WARNING: This article contains major spoilers for Dark Nights: Metal by Scott Snyder, Greg Capullo, Jonathan Glapion and FCO Plascencia, on sale now.
For years, DC Comics has been trying to rebuild its Multiverse.
In 1985 Crisis on Infinite Earths set out to reduce the DC Universe into one comprehensive world. And while that move helped make things a lot less confusing, it also removed much of the magic the Silver Age introduced into comics. In the decades since the first Crisis, the DC Universe has undergone numerous expansions and contractions. It's been a long journey, but now the Multiverse is back, bigger, more dangerous and more interesting than ever, all thanks toDark Nights: Metal.
Building a Better Multiverse
Following the events of Infinite Crisis, which reintroduced the Multiverse 20 years after the original Crisis did away with it, DC Comics set out to rebuild what had once been undone, albeit in a manner that was little more manageable than it was the first time around. Instead of infinite worlds, there were a mere 52 defined universes. The next few years were devoted to the establishment and exploration of this new Multiverse in several event series -- 52, Countdown and Final Crisis.
The publisher tripped and stumbled in the beginning, but eventually, it all seemed to be moving along. Then the New 52 reboot happened in 2011, and DC's universe was even smaller than ever. Despite the contraction, the publisher gave Grant Morrison full control over reimagining the Multiverse, but it wasn't until 2014 that his project The Multiversity finally saw publication.

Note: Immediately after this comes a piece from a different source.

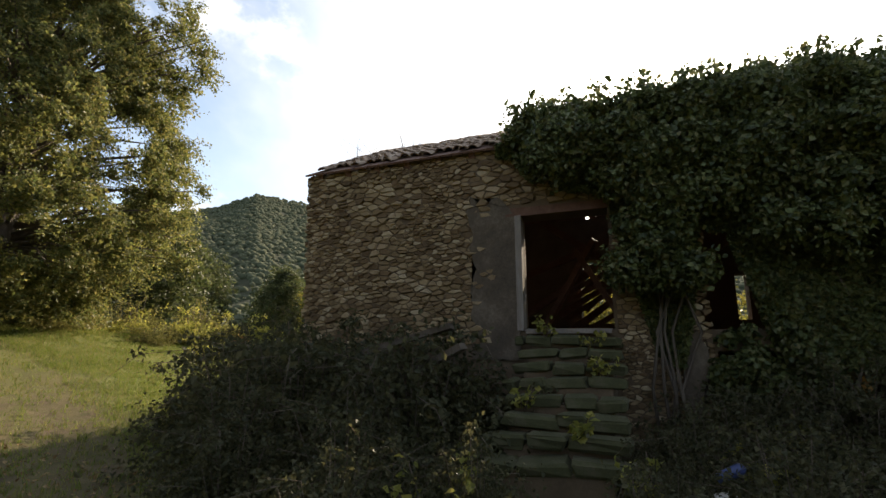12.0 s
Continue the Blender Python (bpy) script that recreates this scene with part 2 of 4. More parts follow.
def ground_material():
    """Meadow, bare track, dry slope and far woodland by place."""
    m = bpy.data.materials.new("meadow")
    m.use_nodes = True
    nt = m.node_tree
    N, L = nt.nodes.new, nt.links.new
    p = nt.nodes["Principled BSDF"]
    p.inputs["Roughness"].default_value, p.inputs["Specular IOR Level"].default_value = 0.95, 0.15
    co = N("ShaderNodeTexCoord")

    def noise_of(scale, detail=5):
        n = N("ShaderNodeTexNoise")
        n.inputs["Scale"].default_value, n.inputs["Detail"].default_value, n.inputs["Roughness"].default_value = scale, detail, 0.65
        L(co.outputs["Object"], n.inputs["Vector"])
        return n.outputs[0]

    def ramp_of(src, *stops):
        r = N("ShaderNodeValToRGB")
        while len(r.color_ramp.elements) < len(stops):
            r.color_ramp.elements.new(0.5)
        for e, (pos, c) in zip(r.color_ramp.elements, stops):
            e.position, e.color = pos, (*c, 1)
        L(src, r.inputs["Fac"])
        return r.outputs[0]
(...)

Morrison's project didn't just explore new worlds, it built a foundation and infrastructure that could keep the DC Multiverse from falling off the rails again. It was established that 52 realities existed inside the Orrery of Worlds, which itself seemed to exist inside some sort of bubble. Every alternate world, higher concept, and godlike being existed inside a finite space, which is a fascinating concept... but didn't leave much room for growth.
The Problem with the Multiverse
Perhaps the biggest weakness of the original DC Multiverse was also its greatest strength. Infinite universes meant infinite possibilities, and that eventually caused the publisher to become bogged down with inconsistencies as continuity became more and more tangled. A stronger editorial grasp on the concept could have kept things in enough order to prevent DC from feeling it had to reboot and streamline things, which we hope will happen in the wake of Metal.
DC's establishment of 52 universes was meant to keep a handle on the endless possibilities of creativity, but it also gave us a lot of filler. After all, that's a lot of different universes to establish all at once. Morrison did a good job laying down the bedrock, but in a lot of instances, the worlds never became anything more than abstract concepts that still haven't been fleshed out.
Earth 12 is the Batman Beyond universe, but how is this any different from the Batman Beyond series that takes place in the future of the main DC Universe? Earth 32 is just made out of character mash-ups, while a number of DC's classic stories, like Kingdom Come and The Dark Knight Returns, were given an entire world all their own. Then there are a series of Earths that are just pastiches of other comic book companies' fictional universes.
These are all well and good on their own, but if there's a finite amount of worlds, why fill them out with so many, for lack of a better word, recycled concepts? In order to correct these limitations, Scott Snyder and Greg Capullo set out to create an entirely new Multiverse, and they did so while managing to avoid overwriting what had already been established.